Itz Motherz Day
A friend of ours reads online journals at random and came across the following entry. Let this be our tribute to Mother’s Day, spell check and $5 lunch menus.
May 09, 2010 – Sunday
Itz Motherz Day. So of course tha bitch had 2 make me feel like SHIT! She really is good at dat shit u know it? I think she be practicing that shit. Tryna figure out how many wayz she can put me down and insult me… And she don’t know SHIT ABOUT ME!
I mean, I realize she gave birth to me and all that… And she lived with me for 18 yearz… and then off and on for the next 9 yearz after that. But she does NOT know, everything I’ve seen, everything I’ve done, everything I’ve experienced… and she could NEVER understand why I am the way I am. Shit homie, i barely understand why I am the way I am. How could she POSSIBLY have a fuccin clue!!!

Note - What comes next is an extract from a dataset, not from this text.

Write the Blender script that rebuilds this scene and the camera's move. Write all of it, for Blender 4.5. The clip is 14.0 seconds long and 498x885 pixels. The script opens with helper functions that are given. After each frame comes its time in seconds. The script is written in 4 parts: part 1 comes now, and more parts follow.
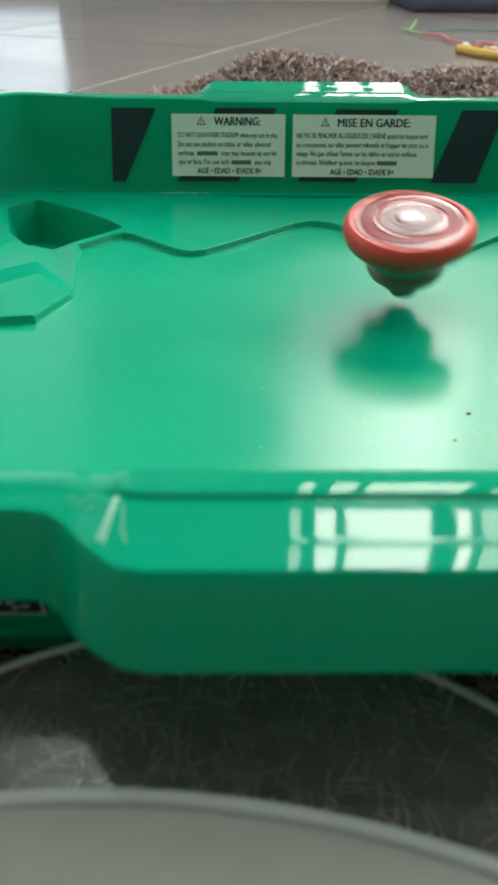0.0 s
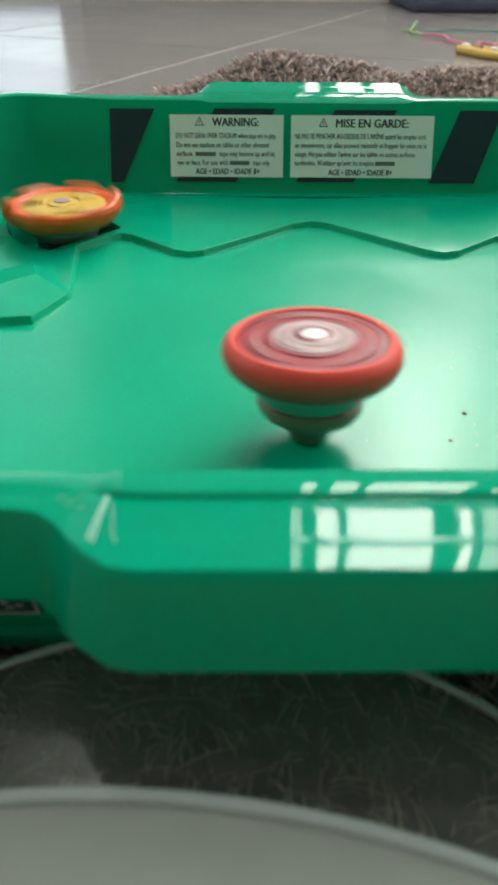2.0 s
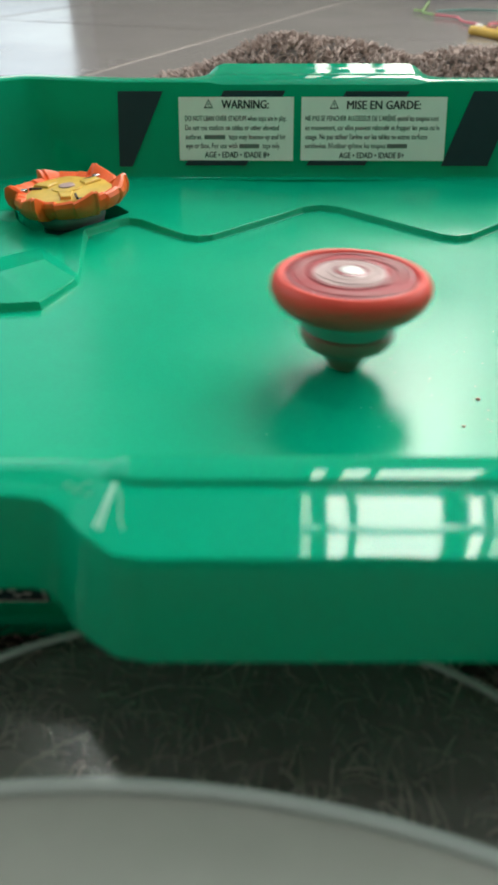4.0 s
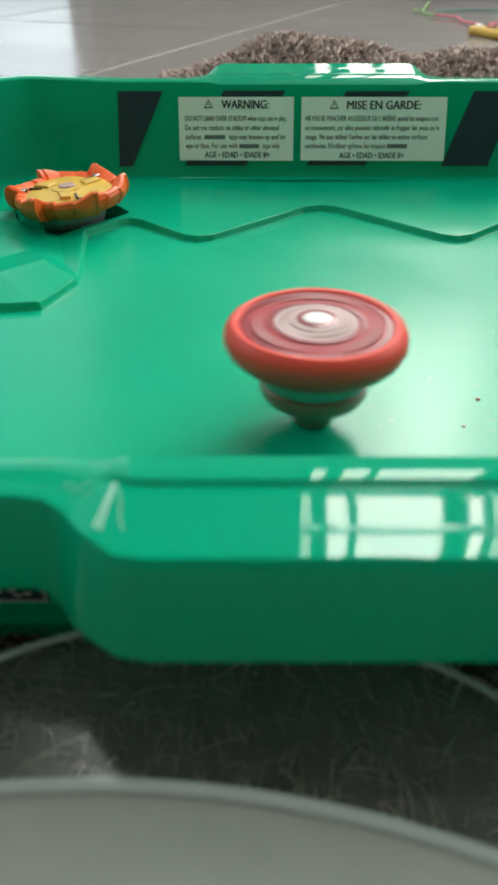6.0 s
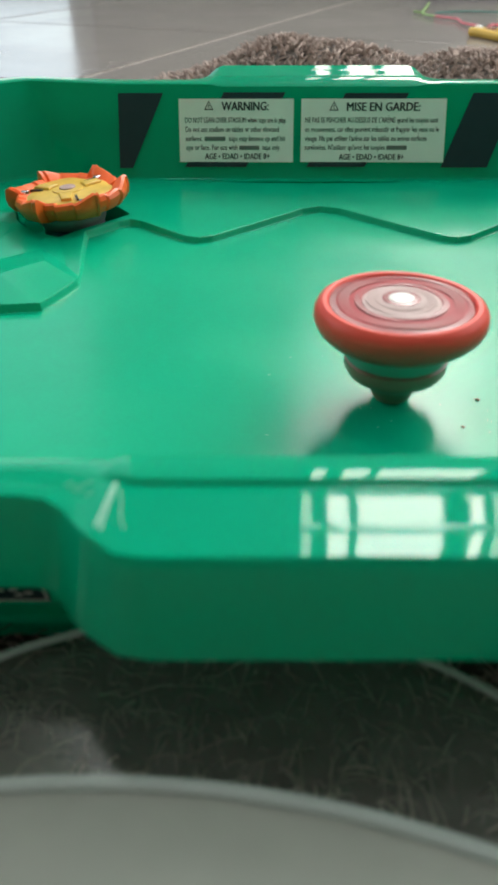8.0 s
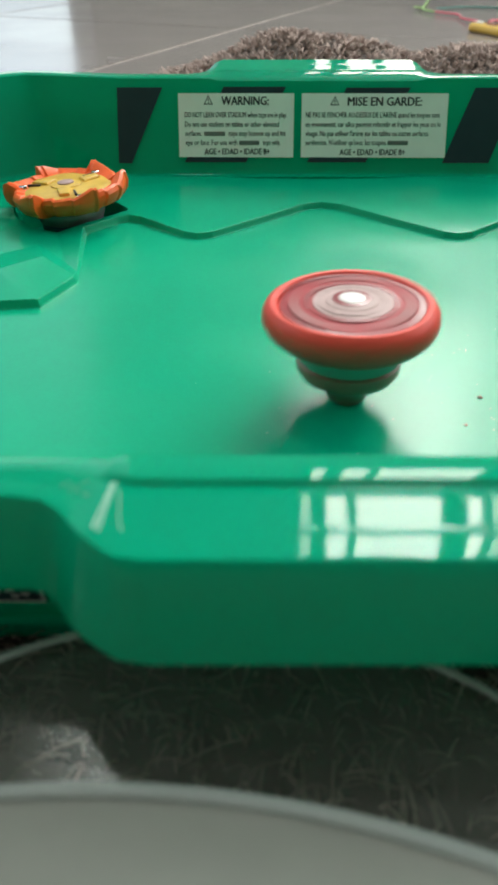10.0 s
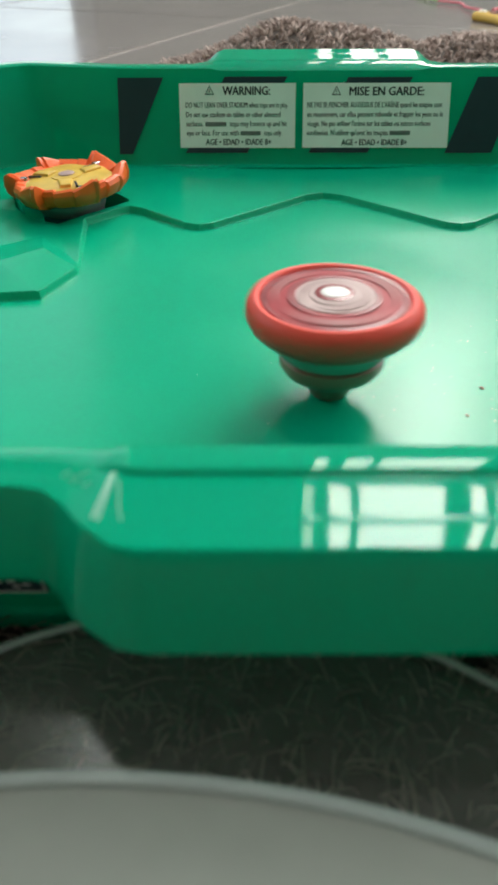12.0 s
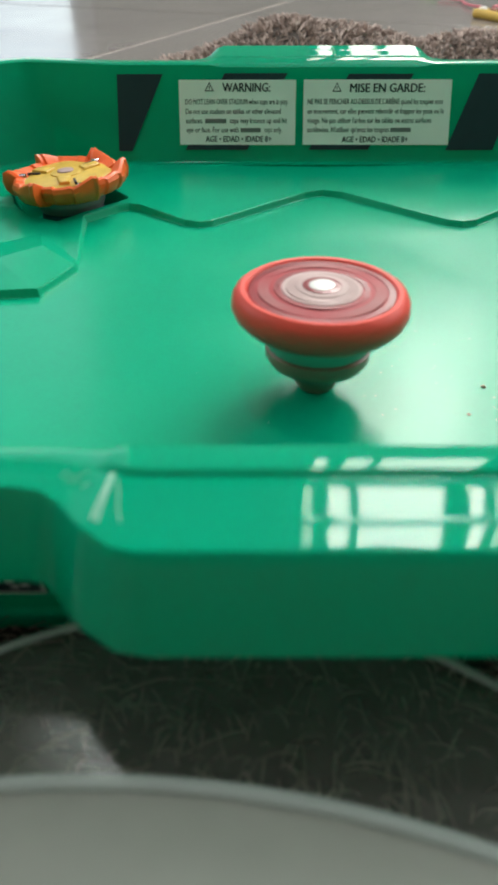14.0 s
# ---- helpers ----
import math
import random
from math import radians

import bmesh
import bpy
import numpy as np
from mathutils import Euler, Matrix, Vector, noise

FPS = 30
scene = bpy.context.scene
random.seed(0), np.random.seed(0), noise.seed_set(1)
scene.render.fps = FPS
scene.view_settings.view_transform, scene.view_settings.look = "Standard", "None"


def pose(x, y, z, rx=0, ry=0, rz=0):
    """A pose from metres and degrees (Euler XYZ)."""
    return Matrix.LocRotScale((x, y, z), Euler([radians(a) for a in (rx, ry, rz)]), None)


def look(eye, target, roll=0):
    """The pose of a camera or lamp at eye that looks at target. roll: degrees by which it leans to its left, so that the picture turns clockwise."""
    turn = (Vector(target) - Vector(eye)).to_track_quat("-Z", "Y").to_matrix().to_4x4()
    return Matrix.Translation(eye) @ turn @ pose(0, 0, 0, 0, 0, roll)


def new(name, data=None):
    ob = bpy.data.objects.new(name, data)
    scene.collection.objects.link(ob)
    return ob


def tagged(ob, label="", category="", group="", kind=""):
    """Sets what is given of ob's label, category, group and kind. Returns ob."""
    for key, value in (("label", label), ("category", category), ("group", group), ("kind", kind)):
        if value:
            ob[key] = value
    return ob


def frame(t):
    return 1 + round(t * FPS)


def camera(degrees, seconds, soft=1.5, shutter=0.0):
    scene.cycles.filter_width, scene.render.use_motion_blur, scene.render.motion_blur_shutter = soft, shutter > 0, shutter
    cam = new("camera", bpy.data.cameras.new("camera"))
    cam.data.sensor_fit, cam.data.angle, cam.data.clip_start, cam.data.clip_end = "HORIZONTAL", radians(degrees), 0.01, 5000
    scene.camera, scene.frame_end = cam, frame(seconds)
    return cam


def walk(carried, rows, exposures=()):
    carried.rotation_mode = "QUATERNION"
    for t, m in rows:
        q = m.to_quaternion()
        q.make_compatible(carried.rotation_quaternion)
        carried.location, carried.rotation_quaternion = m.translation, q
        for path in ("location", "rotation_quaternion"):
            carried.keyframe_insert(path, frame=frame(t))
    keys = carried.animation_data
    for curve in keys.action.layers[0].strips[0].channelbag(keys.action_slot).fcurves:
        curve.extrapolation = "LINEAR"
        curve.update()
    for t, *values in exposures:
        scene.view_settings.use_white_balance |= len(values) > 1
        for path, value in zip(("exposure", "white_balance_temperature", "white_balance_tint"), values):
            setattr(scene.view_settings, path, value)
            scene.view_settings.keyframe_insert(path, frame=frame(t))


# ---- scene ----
LENS = 37.0
cam = camera(LENS, 14.0, soft=3.2, shutter=0.75)
cam.data.dof.use_dof, cam.data.dof.focus_distance, cam.data.dof.aperture_fstop = True, 0.33, 30.0


def aim(x, y, z, yaw, pitch, roll):
    """A camera's pose: yaw to the left of +y, pitch upwards, roll, in degrees."""
    return pose(x, y, z, 0, 0, yaw) @ pose(0, 0, 0, 90 + pitch) @ pose(0, 0, 0, 0, 0, roll)


PATH = [
    (0, -0.00160, -0.00170, 0.14150, -1.055, -34.040, 0.655),
    (1.5, -0.00160, -0.00170, 0.14150, -1.060, -34.040, 0.660),
    (1.8, -0.00120, -0.00180, 0.14153, -1.020, -34.035, 0.640),
    (2.0, 0.00008, -0.00205, 0.14160, -0.900, -34.000, 0.545),
    (2.5, 0.00018, -0.00195, 0.14150, -0.845, -33.990, 0.510),
    (2.87, 0.00018, -0.00190, 0.14150, -0.830, -33.990, 0.500),
    (3.0, -0.00020, -0.00070, 0.14064, -0.317, -34.850, 0.400),
    (3.13, 0.00000, -0.00015, 0.14010, -0.020, -34.980, 0.030),
    (4.2, 0.00000, -0.00013, 0.14005, -0.002, -34.984, 0.003),
    (5.5, 0.00000, -0.00013, 0.14005, -0.002, -34.984, 0.003),
    (6.6, 0.00000, -0.00013, 0.14005, -0.002, -34.984, 0.003),
    (6.9, 0.00010, -0.00090, 0.14036, 0.035, -34.880, -0.040),
    (8.0, 0.00009, -0.00093, 0.14039, 0.030, -34.897, -0.040),
    (10.4, -0.00025, 0.00166, 0.13903, -0.059, -35.150, 0.064),
    (11.0, -0.00026, 0.00175, 0.13898, -0.060, -35.150, 0.066),
    (11.2, 0.00003, 0.00285, 0.13798, 0.180, -35.880, -0.230),
    (11.6, 0.00008, 0.00270, 0.13806, 0.185, -35.870, -0.230),
    (11.9, 0.00022, 0.00120, 0.13885, 0.210, -35.720, -0.200),
    (13.6, 0.00023, 0.00115, 0.13900, 0.222, -35.745, -0.222),
    (14.0, -0.00003, 0.00250, 0.13830, 0.152, -35.885, -0.140),
]
walk(cam, [(t, aim(*row)) for t, *row in PATH], exposures=[(0, 0.36), (14.0, 0.36)])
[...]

But no, she wanna diss me for how I look, how i dress, how I act, how I respond to situations, how i feel about certain thingz… who the fucc is she 2 judge me! I mean, i know she’s my Mom but it ain’t her place 2 judge me now.
I think I’m doin real good considering I only been out the pen 3 1/2 months. I’m working a legit job, ain’t touchin dope, ain’t doin nothin… But no, she still wanna constatnly hound me about tha petty shit like how I dress! What da fucc bitch?
Anyway, despite her really really gettin 2 me this morning, I still went 2 church with her and took her & my step dad out 2 eat Mexican food at this cheap mexican place that has a $5 lunch menu. And since I waz paying i just ordered a $1.99 enchalata off the Ala Carte menue, so the total waz only like $14.
For desert Mom wanted fried ice cream which luckily waz free 4 Mother’s Day. And she shared it with me which waz cool cuz I’d never had it, & crazy enough TRYING FRIED ICE CREAM was actually on my list of thingz I wanna do before I die—right up their with KILL SOMEBODY, (which i actually X-ed off my list while I waz n prison after deciding doin life n there didn’t really appeal 2 me that much). LOL!
I tell myself LAUGH NOW CRY LATER… ANd later never comes cuz I never cry. So when I’m mad, just laugh. When I’m hurt, just laugh. When I’m depressed, just laugh. When I’m confused, just laugh. When I look like a fool, just laugh. When everybody be starin, just laugh. And if laughin don’t work, then just put on a cold hard glare & look as mean as possible & that’ll get u through too! Just what ever u do, don’t let anybody have the pleasure of seein u in pain…
oh d-d-d-dear. my blog better stay on the lookout for h&h spies. thiz entry reminds me of how i used to have the gall to call my mother mean words. blessed holiday, ’tis.
This might be the best thing I have ever read. She is a fuccin genius, man. There’s a method to her fried-ice cream madness. I mean, when laughing doesn’t work, I put on that cold hard glare too. . . This is Lansing, bitches.
what makes you assume this is a female?
good point.
Intense slice of life! Humorous yet sad at same time.
intuiton told me female, as well…
oh additionally, i had fried ice cream for the first time recently. green tea flavoured at the japanese place. i never heard of it before, either. YUMZ.
seems kind of genderless to me, but maybe I can’t see a man saying to himself “laugh now cry later.” Either way, him or her, it doesn’t matter. I liked this line: “And she lived with me for 18 yearz… and then off and on for the next 9 yearz.” Kind of sums up the attitude …
Agreed. And for the record I have no idea if this a male or female.